------ GIVEN MATERIAL ------

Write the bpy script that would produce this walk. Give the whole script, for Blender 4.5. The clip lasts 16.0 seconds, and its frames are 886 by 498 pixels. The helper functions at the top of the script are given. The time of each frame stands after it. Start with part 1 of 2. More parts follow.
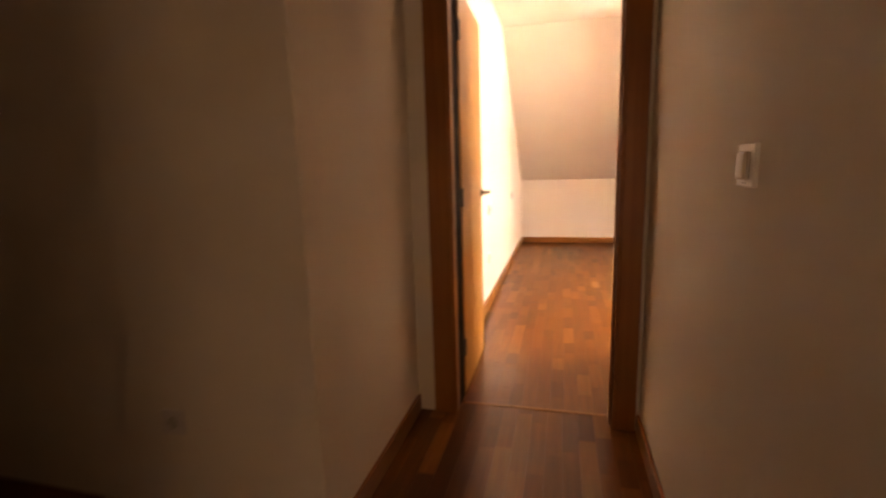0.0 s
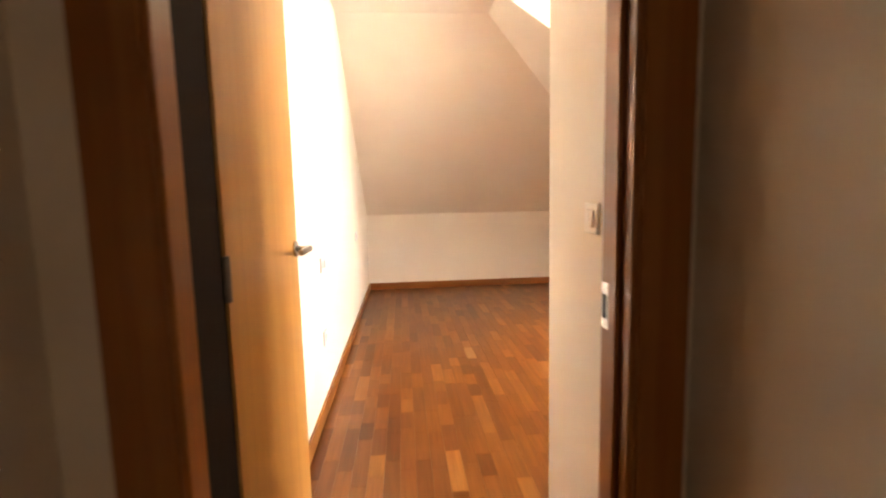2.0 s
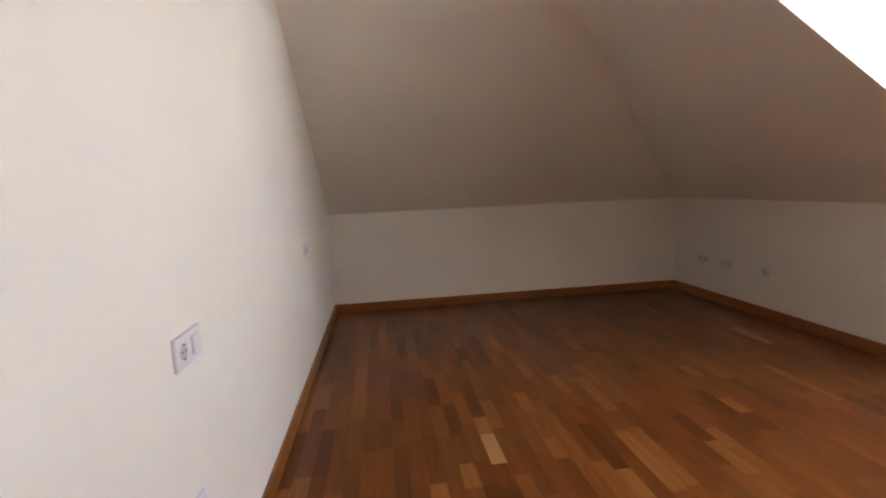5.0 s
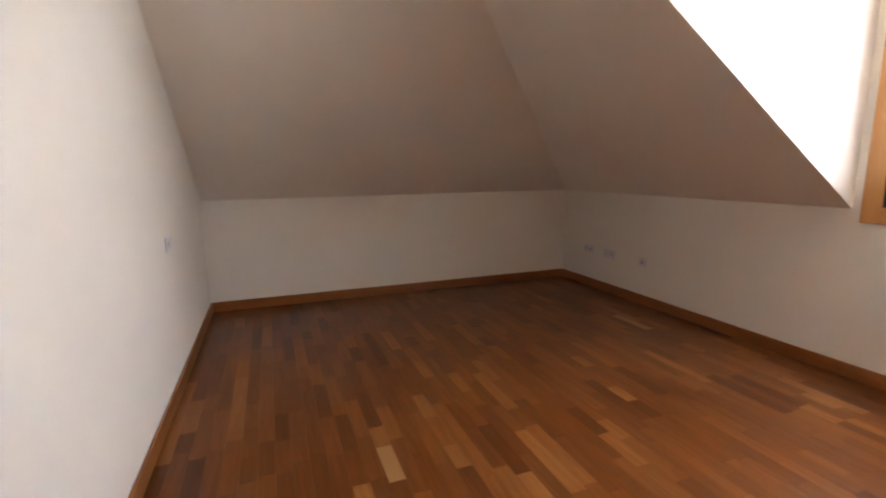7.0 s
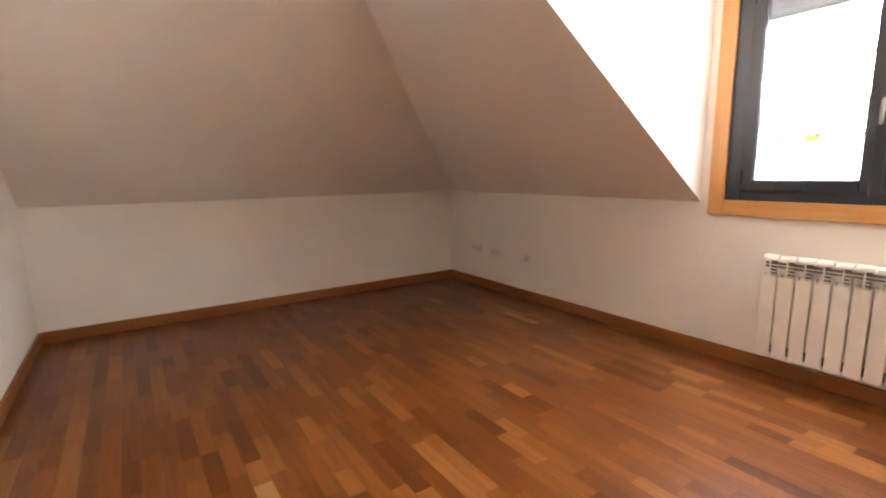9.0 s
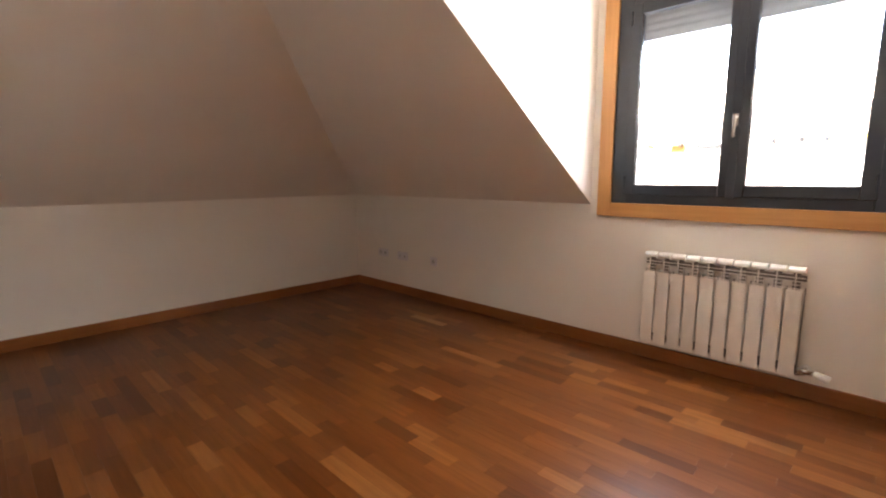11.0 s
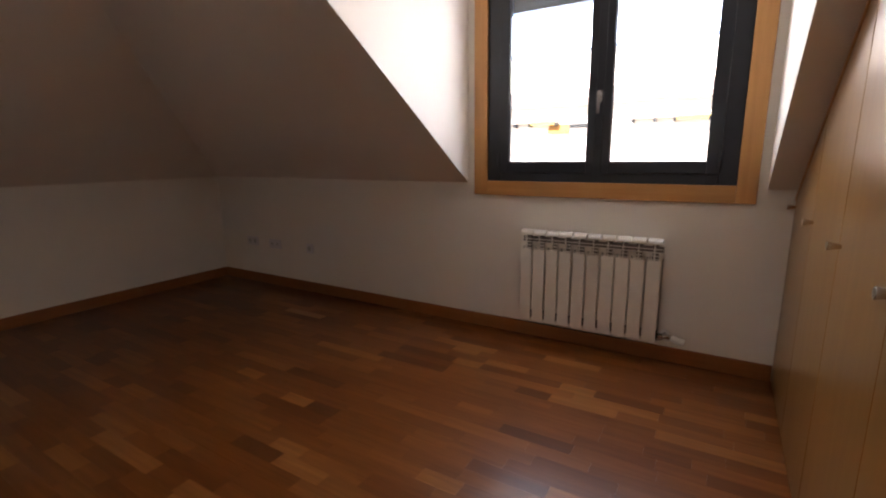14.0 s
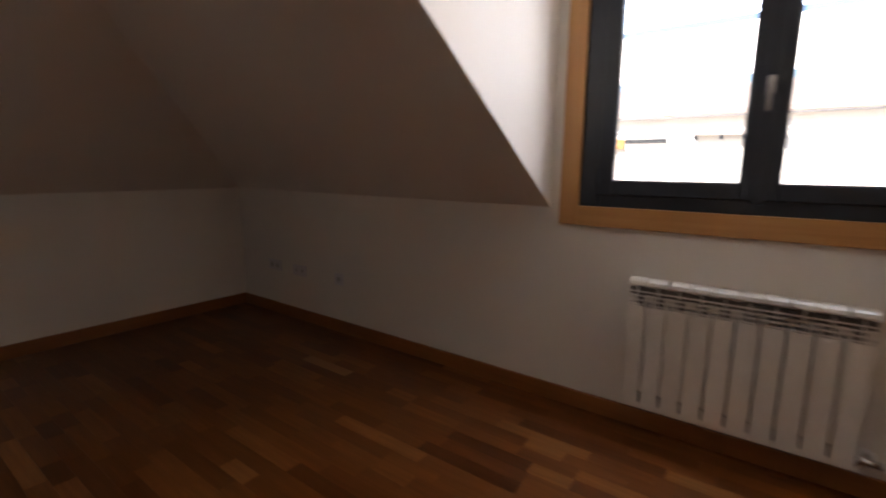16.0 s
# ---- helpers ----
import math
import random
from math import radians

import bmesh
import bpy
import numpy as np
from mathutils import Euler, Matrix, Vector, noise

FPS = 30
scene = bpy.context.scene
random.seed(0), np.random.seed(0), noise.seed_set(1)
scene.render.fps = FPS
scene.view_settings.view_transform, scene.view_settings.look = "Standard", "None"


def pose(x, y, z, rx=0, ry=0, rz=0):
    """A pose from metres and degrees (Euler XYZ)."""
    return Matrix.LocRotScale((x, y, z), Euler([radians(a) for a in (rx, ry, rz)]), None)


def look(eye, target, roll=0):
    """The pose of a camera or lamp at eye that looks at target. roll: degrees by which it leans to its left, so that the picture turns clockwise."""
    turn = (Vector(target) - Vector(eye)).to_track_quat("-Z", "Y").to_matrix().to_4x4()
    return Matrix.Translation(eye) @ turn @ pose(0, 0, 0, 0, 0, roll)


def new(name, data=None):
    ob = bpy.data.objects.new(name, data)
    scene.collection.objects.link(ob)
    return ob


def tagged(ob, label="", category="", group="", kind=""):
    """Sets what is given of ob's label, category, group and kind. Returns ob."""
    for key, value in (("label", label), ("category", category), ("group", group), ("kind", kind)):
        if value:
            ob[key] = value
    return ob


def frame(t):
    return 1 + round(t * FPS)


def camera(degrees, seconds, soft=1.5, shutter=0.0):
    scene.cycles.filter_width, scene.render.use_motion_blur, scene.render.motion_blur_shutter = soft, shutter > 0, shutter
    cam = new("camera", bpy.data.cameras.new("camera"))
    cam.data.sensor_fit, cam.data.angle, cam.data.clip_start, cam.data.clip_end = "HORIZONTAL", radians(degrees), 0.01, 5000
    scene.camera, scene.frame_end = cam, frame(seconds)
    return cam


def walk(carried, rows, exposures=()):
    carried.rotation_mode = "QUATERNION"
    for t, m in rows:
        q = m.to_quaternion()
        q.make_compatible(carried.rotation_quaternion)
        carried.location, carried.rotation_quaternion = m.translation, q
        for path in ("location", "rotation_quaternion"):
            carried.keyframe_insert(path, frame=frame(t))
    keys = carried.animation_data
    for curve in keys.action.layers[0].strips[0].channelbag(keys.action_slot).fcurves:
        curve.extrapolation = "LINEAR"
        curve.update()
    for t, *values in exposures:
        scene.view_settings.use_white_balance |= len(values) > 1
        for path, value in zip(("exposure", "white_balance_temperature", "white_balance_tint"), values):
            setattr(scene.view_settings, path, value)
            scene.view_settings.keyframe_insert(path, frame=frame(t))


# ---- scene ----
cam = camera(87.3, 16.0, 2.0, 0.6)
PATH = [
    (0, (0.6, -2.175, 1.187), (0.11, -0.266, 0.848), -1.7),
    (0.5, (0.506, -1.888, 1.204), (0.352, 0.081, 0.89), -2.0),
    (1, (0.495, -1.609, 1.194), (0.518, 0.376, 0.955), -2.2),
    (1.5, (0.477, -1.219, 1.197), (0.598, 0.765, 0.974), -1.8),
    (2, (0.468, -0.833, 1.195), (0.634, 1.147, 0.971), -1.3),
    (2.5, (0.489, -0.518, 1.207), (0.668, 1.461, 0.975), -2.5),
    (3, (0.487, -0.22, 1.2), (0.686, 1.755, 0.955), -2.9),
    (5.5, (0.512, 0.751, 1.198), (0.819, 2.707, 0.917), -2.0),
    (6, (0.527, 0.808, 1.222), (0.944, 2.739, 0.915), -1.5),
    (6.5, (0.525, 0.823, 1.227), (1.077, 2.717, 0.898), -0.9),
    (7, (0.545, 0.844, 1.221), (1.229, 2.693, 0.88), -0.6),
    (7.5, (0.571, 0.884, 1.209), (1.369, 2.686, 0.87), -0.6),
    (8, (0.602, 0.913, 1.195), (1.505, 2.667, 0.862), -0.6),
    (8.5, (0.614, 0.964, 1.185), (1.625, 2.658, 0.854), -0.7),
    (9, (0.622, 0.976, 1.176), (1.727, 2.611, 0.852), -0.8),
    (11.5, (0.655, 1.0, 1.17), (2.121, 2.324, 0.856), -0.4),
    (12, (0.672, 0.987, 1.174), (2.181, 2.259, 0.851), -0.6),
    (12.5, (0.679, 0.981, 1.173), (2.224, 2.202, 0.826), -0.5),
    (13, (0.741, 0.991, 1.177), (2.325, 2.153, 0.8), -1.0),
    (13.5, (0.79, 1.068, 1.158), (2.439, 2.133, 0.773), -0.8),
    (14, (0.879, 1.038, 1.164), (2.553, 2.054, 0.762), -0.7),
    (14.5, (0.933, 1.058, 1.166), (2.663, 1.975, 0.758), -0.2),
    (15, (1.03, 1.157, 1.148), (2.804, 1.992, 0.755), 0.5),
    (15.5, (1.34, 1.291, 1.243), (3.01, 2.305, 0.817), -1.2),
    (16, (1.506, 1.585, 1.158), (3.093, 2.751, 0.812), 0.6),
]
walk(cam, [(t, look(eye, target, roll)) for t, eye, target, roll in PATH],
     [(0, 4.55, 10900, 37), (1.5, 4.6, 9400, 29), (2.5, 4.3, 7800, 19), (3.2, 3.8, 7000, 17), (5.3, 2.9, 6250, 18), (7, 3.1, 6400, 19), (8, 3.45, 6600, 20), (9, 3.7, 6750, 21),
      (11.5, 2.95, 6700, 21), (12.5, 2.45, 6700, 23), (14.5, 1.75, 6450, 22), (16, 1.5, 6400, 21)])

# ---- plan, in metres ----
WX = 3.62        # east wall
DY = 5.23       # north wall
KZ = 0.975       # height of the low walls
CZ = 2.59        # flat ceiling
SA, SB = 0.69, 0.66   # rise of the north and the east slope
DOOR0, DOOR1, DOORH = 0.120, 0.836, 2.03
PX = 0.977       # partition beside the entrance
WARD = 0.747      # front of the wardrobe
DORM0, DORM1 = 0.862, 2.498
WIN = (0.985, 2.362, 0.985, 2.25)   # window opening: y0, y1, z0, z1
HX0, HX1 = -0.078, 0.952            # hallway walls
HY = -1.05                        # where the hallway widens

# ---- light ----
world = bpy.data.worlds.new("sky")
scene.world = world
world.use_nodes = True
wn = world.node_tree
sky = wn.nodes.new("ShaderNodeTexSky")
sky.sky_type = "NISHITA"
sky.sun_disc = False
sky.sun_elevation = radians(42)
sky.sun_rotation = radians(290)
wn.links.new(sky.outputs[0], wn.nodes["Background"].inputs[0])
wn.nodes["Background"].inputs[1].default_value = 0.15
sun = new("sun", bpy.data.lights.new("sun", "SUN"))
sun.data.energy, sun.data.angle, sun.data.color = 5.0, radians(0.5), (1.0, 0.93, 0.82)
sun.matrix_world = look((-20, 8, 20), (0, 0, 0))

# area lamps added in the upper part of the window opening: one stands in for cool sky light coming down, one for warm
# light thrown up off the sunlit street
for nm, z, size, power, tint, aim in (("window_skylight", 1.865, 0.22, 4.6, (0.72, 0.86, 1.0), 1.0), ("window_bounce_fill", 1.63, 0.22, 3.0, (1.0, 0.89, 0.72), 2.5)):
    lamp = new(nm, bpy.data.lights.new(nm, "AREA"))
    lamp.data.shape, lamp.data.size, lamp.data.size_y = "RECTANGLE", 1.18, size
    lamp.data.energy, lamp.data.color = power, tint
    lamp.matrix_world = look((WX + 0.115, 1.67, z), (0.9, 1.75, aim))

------

TASK DESCRIPTION :: Copy out every line of the material above exactly, skipping the pictures.

RESPONSE BELOW ::
Write the bpy script that would produce this walk. Give the whole script, for Blender 4.5. The clip lasts 16.0 seconds, and its frames are 886 by 498 pixels. The helper functions at the top of the script are given. The time of each frame stands after it. Start with part 1 of 2. More parts follow.
0.0 s
2.0 s
5.0 s
7.0 s
9.0 s
11.0 s
14.0 s
16.0 s
# ---- helpers ----
import math
import random
from math import radians

import bmesh
import bpy
import numpy as np
from mathutils import Euler, Matrix, Vector, noise

FPS = 30
scene = bpy.context.scene
random.seed(0), np.random.seed(0), noise.seed_set(1)
scene.render.fps = FPS
scene.view_settings.view_transform, scene.view_settings.look = "Standard", "None"


def pose(x, y, z, rx=0, ry=0, rz=0):
    """A pose from metres and degrees (Euler XYZ)."""
    return Matrix.LocRotScale((x, y, z), Euler([radians(a) for a in (rx, ry, rz)]), None)


def look(eye, target, roll=0):
    """The pose of a camera or lamp at eye that looks at target. roll: degrees by which it leans to its left, so that the picture turns clockwise."""
    turn = (Vector(target) - Vector(eye)).to_track_quat("-Z", "Y").to_matrix().to_4x4()
    return Matrix.Translation(eye) @ turn @ pose(0, 0, 0, 0, 0, roll)


def new(name, data=None):
    ob = bpy.data.objects.new(name, data)
    scene.collection.objects.link(ob)
    return ob


def tagged(ob, label="", category="", group="", kind=""):
    """Sets what is given of ob's label, category, group and kind. Returns ob."""
    for key, value in (("label", label), ("category", category), ("group", group), ("kind", kind)):
        if value:
            ob[key] = value
    return ob


def frame(t):
    return 1 + round(t * FPS)


def camera(degrees, seconds, soft=1.5, shutter=0.0):
    scene.cycles.filter_width, scene.render.use_motion_blur, scene.render.motion_blur_shutter = soft, shutter > 0, shutter
    cam = new("camera", bpy.data.cameras.new("camera"))
    cam.data.sensor_fit, cam.data.angle, cam.data.clip_start, cam.data.clip_end = "HORIZONTAL", radians(degrees), 0.01, 5000
    scene.camera, scene.frame_end = cam, frame(seconds)
    return cam


def walk(carried, rows, exposures=()):
    carried.rotation_mode = "QUATERNION"
    for t, m in rows:
        q = m.to_quaternion()
        q.make_compatible(carried.rotation_quaternion)
        carried.location, carried.rotation_quaternion = m.translation, q
        for path in ("location", "rotation_quaternion"):
            carried.keyframe_insert(path, frame=frame(t))
    keys = carried.animation_data
    for curve in keys.action.layers[0].strips[0].channelbag(keys.action_slot).fcurves:
        curve.extrapolation = "LINEAR"
        curve.update()
    for t, *values in exposures:
        scene.view_settings.use_white_balance |= len(values) > 1
        for path, value in zip(("exposure", "white_balance_temperature", "white_balance_tint"), values):
            setattr(scene.view_settings, path, value)
            scene.view_settings.keyframe_insert(path, frame=frame(t))


# ---- scene ----
cam = camera(87.3, 16.0, 2.0, 0.6)
PATH = [
    (0, (0.6, -2.175, 1.187), (0.11, -0.266, 0.848), -1.7),
    (0.5, (0.506, -1.888, 1.204), (0.352, 0.081, 0.89), -2.0),
    (1, (0.495, -1.609, 1.194), (0.518, 0.376, 0.955), -2.2),
    (1.5, (0.477, -1.219, 1.197), (0.598, 0.765, 0.974), -1.8),
    (2, (0.468, -0.833, 1.195), (0.634, 1.147, 0.971), -1.3),
    (2.5, (0.489, -0.518, 1.207), (0.668, 1.461, 0.975), -2.5),
    (3, (0.487, -0.22, 1.2), (0.686, 1.755, 0.955), -2.9),
    (5.5, (0.512, 0.751, 1.198), (0.819, 2.707, 0.917), -2.0),
    (6, (0.527, 0.808, 1.222), (0.944, 2.739, 0.915), -1.5),
    (6.5, (0.525, 0.823, 1.227), (1.077, 2.717, 0.898), -0.9),
    (7, (0.545, 0.844, 1.221), (1.229, 2.693, 0.88), -0.6),
    (7.5, (0.571, 0.884, 1.209), (1.369, 2.686, 0.87), -0.6),
    (8, (0.602, 0.913, 1.195), (1.505, 2.667, 0.862), -0.6),
    (8.5, (0.614, 0.964, 1.185), (1.625, 2.658, 0.854), -0.7),
    (9, (0.622, 0.976, 1.176), (1.727, 2.611, 0.852), -0.8),
    (11.5, (0.655, 1.0, 1.17), (2.121, 2.324, 0.856), -0.4),
    (12, (0.672, 0.987, 1.174), (2.181, 2.259, 0.851), -0.6),
    (12.5, (0.679, 0.981, 1.173), (2.224, 2.202, 0.826), -0.5),
    (13, (0.741, 0.991, 1.177), (2.325, 2.153, 0.8), -1.0),
    (13.5, (0.79, 1.068, 1.158), (2.439, 2.133, 0.773), -0.8),
    (14, (0.879, 1.038, 1.164), (2.553, 2.054, 0.762), -0.7),
    (14.5, (0.933, 1.058, 1.166), (2.663, 1.975, 0.758), -0.2),
    (15, (1.03, 1.157, 1.148), (2.804, 1.992, 0.755), 0.5),
    (15.5, (1.34, 1.291, 1.243), (3.01, 2.305, 0.817), -1.2),
    (16, (1.506, 1.585, 1.158), (3.093, 2.751, 0.812), 0.6),
]
walk(cam, [(t, look(eye, target, roll)) for t, eye, target, roll in PATH],
     [(0, 4.55, 10900, 37), (1.5, 4.6, 9400, 29), (2.5, 4.3, 7800, 19), (3.2, 3.8, 7000, 17), (5.3, 2.9, 6250, 18), (7, 3.1, 6400, 19), (8, 3.45, 6600, 20), (9, 3.7, 6750, 21),
      (11.5, 2.95, 6700, 21), (12.5, 2.45, 6700, 23), (14.5, 1.75, 6450, 22), (16, 1.5, 6400, 21)])

# ---- plan, in metres ----
WX = 3.62        # east wall
DY = 5.23       # north wall
KZ = 0.975       # height of the low walls
CZ = 2.59        # flat ceiling
SA, SB = 0.69, 0.66   # rise of the north and the east slope
DOOR0, DOOR1, DOORH = 0.120, 0.836, 2.03
PX = 0.977       # partition beside the entrance
WARD = 0.747      # front of the wardrobe
DORM0, DORM1 = 0.862, 2.498
WIN = (0.985, 2.362, 0.985, 2.25)   # window opening: y0, y1, z0, z1
HX0, HX1 = -0.078, 0.952            # hallway walls
HY = -1.05                        # where the hallway widens

# ---- light ----
world = bpy.data.worlds.new("sky")
scene.world = world
world.use_nodes = True
wn = world.node_tree
sky = wn.nodes.new("ShaderNodeTexSky")
sky.sky_type = "NISHITA"
sky.sun_disc = False
sky.sun_elevation = radians(42)
sky.sun_rotation = radians(290)
wn.links.new(sky.outputs[0], wn.nodes["Background"].inputs[0])
wn.nodes["Background"].inputs[1].default_value = 0.15
sun = new("sun", bpy.data.lights.new("sun", "SUN"))
sun.data.energy, sun.data.angle, sun.data.color = 5.0, radians(0.5), (1.0, 0.93, 0.82)
sun.matrix_world = look((-20, 8, 20), (0, 0, 0))

# area lamps added in the upper part of the window opening: one stands in for cool sky light coming down, one for warm
# light thrown up off the sunlit street
for nm, z, size, power, tint, aim in (("window_skylight", 1.865, 0.22, 4.6, (0.72, 0.86, 1.0), 1.0), ("window_bounce_fill", 1.63, 0.22, 3.0, (1.0, 0.89, 0.72), 2.5)):
    lamp = new(nm, bpy.data.lights.new(nm, "AREA"))
    lamp.data.shape, lamp.data.size, lamp.data.size_y = "RECTANGLE", 1.18, size
    lamp.data.energy, lamp.data.color = power, tint
    lamp.matrix_world = look((WX + 0.115, 1.67, z), (0.9, 1.75, aim))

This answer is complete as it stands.